> Your instructions
Produce an exact copy of all the data below, dropping every image.

━━━ Collected data

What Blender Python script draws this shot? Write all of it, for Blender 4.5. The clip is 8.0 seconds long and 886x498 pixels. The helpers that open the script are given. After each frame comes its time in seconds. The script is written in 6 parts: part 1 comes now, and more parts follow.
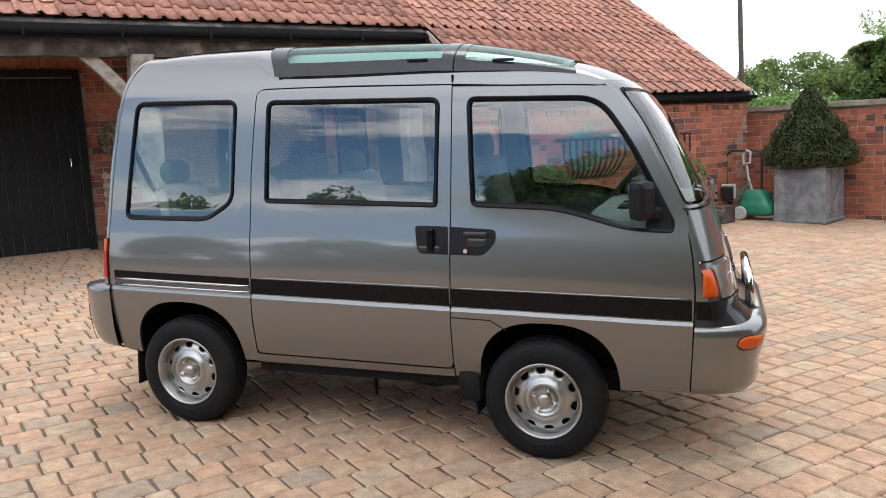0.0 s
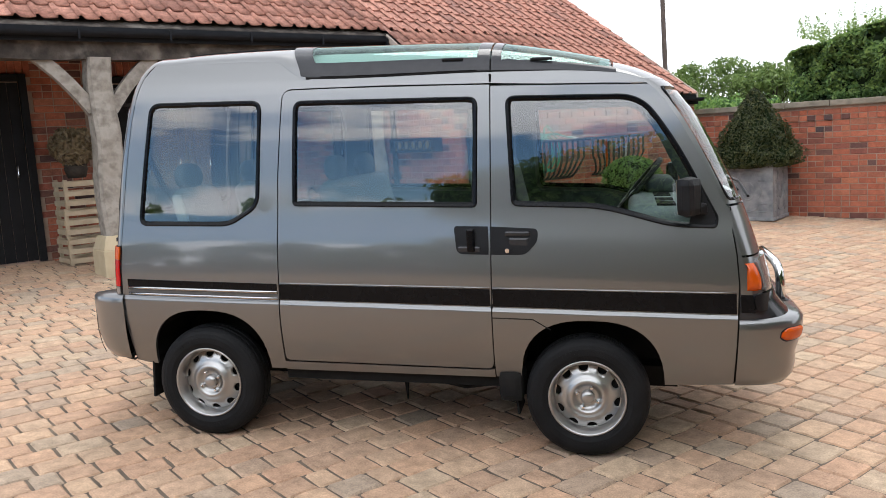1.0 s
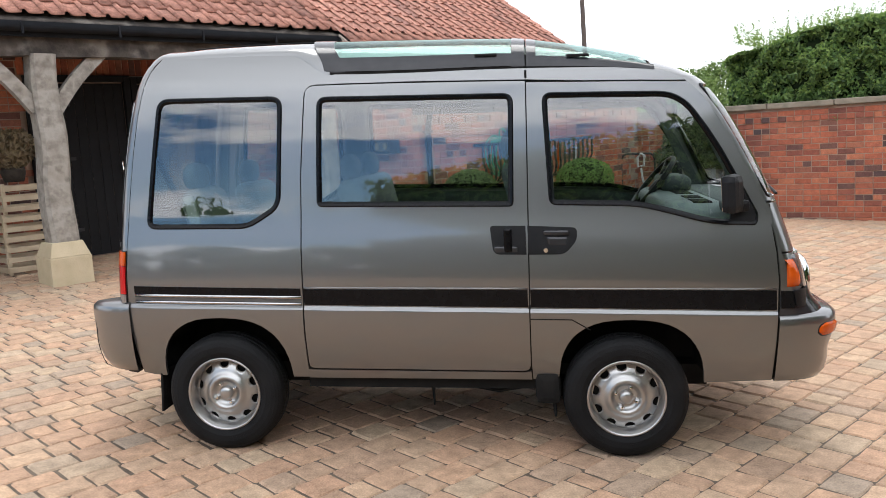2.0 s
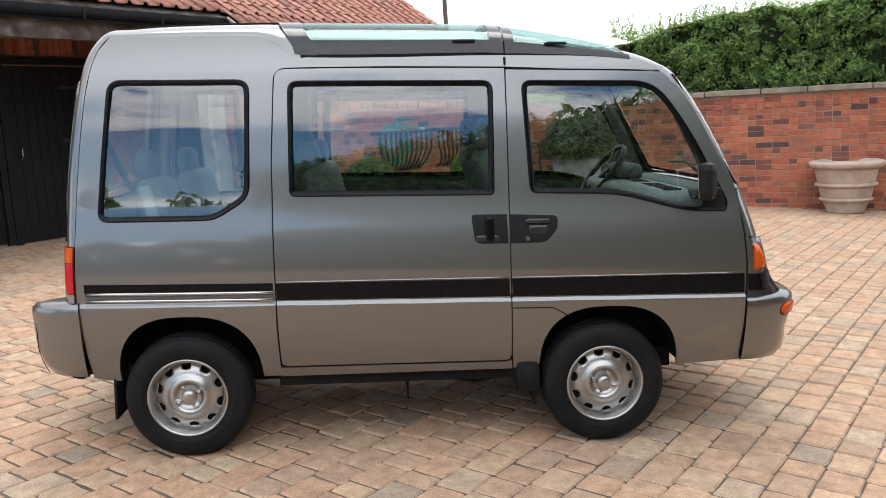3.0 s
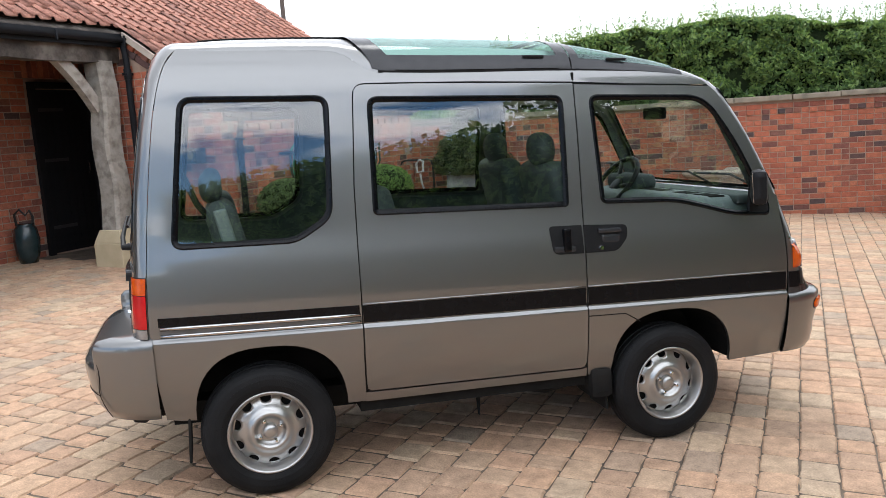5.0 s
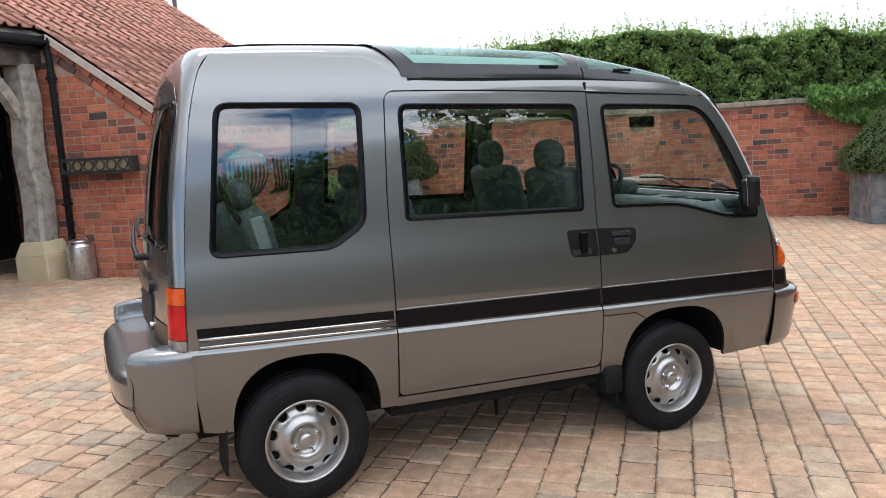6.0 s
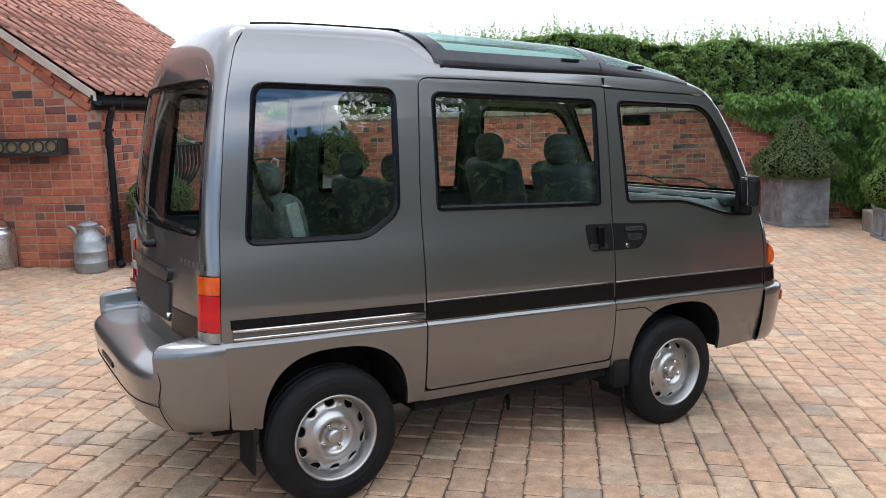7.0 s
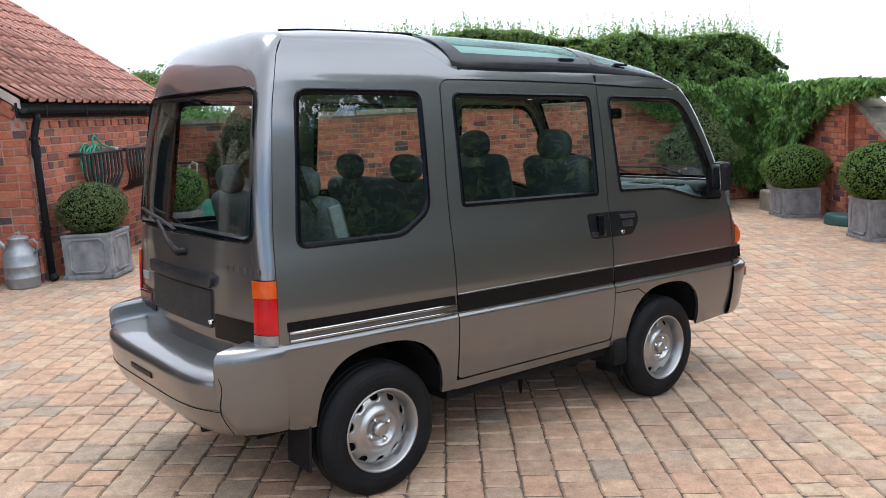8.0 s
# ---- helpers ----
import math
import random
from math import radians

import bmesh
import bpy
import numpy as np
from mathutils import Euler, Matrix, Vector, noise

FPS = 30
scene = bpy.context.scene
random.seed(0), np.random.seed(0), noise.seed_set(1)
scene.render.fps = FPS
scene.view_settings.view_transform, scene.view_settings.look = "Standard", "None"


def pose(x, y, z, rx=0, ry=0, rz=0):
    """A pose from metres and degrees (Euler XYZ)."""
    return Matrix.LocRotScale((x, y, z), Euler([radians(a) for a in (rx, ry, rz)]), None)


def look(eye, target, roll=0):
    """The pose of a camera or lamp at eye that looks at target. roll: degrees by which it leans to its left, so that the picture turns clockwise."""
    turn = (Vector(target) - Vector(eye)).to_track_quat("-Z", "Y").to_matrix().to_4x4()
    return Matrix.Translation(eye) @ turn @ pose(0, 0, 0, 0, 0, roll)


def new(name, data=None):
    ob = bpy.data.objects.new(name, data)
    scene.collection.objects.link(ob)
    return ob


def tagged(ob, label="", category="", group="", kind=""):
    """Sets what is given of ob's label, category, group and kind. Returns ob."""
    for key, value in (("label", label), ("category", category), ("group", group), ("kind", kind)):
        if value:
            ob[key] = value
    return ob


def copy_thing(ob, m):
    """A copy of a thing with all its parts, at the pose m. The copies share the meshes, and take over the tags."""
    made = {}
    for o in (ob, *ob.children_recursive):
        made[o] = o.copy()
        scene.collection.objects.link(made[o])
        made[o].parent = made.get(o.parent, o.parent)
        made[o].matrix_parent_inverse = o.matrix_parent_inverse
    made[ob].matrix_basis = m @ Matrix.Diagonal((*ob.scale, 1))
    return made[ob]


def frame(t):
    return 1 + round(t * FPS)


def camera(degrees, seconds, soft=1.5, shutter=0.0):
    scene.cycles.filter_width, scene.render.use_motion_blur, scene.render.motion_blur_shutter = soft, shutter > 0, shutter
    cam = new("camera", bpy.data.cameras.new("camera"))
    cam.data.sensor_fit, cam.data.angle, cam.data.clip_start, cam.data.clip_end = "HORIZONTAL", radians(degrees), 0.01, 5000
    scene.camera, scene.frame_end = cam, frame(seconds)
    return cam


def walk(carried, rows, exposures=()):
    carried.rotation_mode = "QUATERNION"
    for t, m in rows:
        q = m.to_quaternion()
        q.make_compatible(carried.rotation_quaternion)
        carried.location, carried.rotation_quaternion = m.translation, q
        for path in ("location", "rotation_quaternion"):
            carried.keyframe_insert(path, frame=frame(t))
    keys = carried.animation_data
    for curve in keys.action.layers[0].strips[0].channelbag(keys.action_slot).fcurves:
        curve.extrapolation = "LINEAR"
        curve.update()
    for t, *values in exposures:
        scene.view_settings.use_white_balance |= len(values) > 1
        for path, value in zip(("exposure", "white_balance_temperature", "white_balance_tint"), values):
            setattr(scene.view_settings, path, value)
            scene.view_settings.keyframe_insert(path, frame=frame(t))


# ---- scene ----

━━━━━━

> Solution for this task
What Blender Python script draws this shot? Write all of it, for Blender 4.5. The clip is 8.0 seconds long and 886x498 pixels. The helpers that open the script are given. After each frame comes its time in seconds. The script is written in 6 parts: part 1 comes now, and more parts follow.
0.0 s
1.0 s
2.0 s
3.0 s
5.0 s
6.0 s
7.0 s
8.0 s
# ---- helpers ----
import math
import random
from math import radians

import bmesh
import bpy
import numpy as np
from mathutils import Euler, Matrix, Vector, noise

FPS = 30
scene = bpy.context.scene
random.seed(0), np.random.seed(0), noise.seed_set(1)
scene.render.fps = FPS
scene.view_settings.view_transform, scene.view_settings.look = "Standard", "None"


def pose(x, y, z, rx=0, ry=0, rz=0):
    """A pose from metres and degrees (Euler XYZ)."""
    return Matrix.LocRotScale((x, y, z), Euler([radians(a) for a in (rx, ry, rz)]), None)


def look(eye, target, roll=0):
    """The pose of a camera or lamp at eye that looks at target. roll: degrees by which it leans to its left, so that the picture turns clockwise."""
    turn = (Vector(target) - Vector(eye)).to_track_quat("-Z", "Y").to_matrix().to_4x4()
    return Matrix.Translation(eye) @ turn @ pose(0, 0, 0, 0, 0, roll)


def new(name, data=None):
    ob = bpy.data.objects.new(name, data)
    scene.collection.objects.link(ob)
    return ob


def tagged(ob, label="", category="", group="", kind=""):
    """Sets what is given of ob's label, category, group and kind. Returns ob."""
    for key, value in (("label", label), ("category", category), ("group", group), ("kind", kind)):
        if value:
            ob[key] = value
    return ob


def copy_thing(ob, m):
    """A copy of a thing with all its parts, at the pose m. The copies share the meshes, and take over the tags."""
    made = {}
    for o in (ob, *ob.children_recursive):
        made[o] = o.copy()
        scene.collection.objects.link(made[o])
        made[o].parent = made.get(o.parent, o.parent)
        made[o].matrix_parent_inverse = o.matrix_parent_inverse
    made[ob].matrix_basis = m @ Matrix.Diagonal((*ob.scale, 1))
    return made[ob]


def frame(t):
    return 1 + round(t * FPS)


def camera(degrees, seconds, soft=1.5, shutter=0.0):
    scene.cycles.filter_width, scene.render.use_motion_blur, scene.render.motion_blur_shutter = soft, shutter > 0, shutter
    cam = new("camera", bpy.data.cameras.new("camera"))
    cam.data.sensor_fit, cam.data.angle, cam.data.clip_start, cam.data.clip_end = "HORIZONTAL", radians(degrees), 0.01, 5000
    scene.camera, scene.frame_end = cam, frame(seconds)
    return cam


def walk(carried, rows, exposures=()):
    carried.rotation_mode = "QUATERNION"
    for t, m in rows:
        q = m.to_quaternion()
        q.make_compatible(carried.rotation_quaternion)
        carried.location, carried.rotation_quaternion = m.translation, q
        for path in ("location", "rotation_quaternion"):
            carried.keyframe_insert(path, frame=frame(t))
    keys = carried.animation_data
    for curve in keys.action.layers[0].strips[0].channelbag(keys.action_slot).fcurves:
        curve.extrapolation = "LINEAR"
        curve.update()
    for t, *values in exposures:
        scene.view_settings.use_white_balance |= len(values) > 1
        for path, value in zip(("exposure", "white_balance_temperature", "white_balance_tint"), values):
            setattr(scene.view_settings, path, value)
            scene.view_settings.keyframe_insert(path, frame=frame(t))


# ---- scene ----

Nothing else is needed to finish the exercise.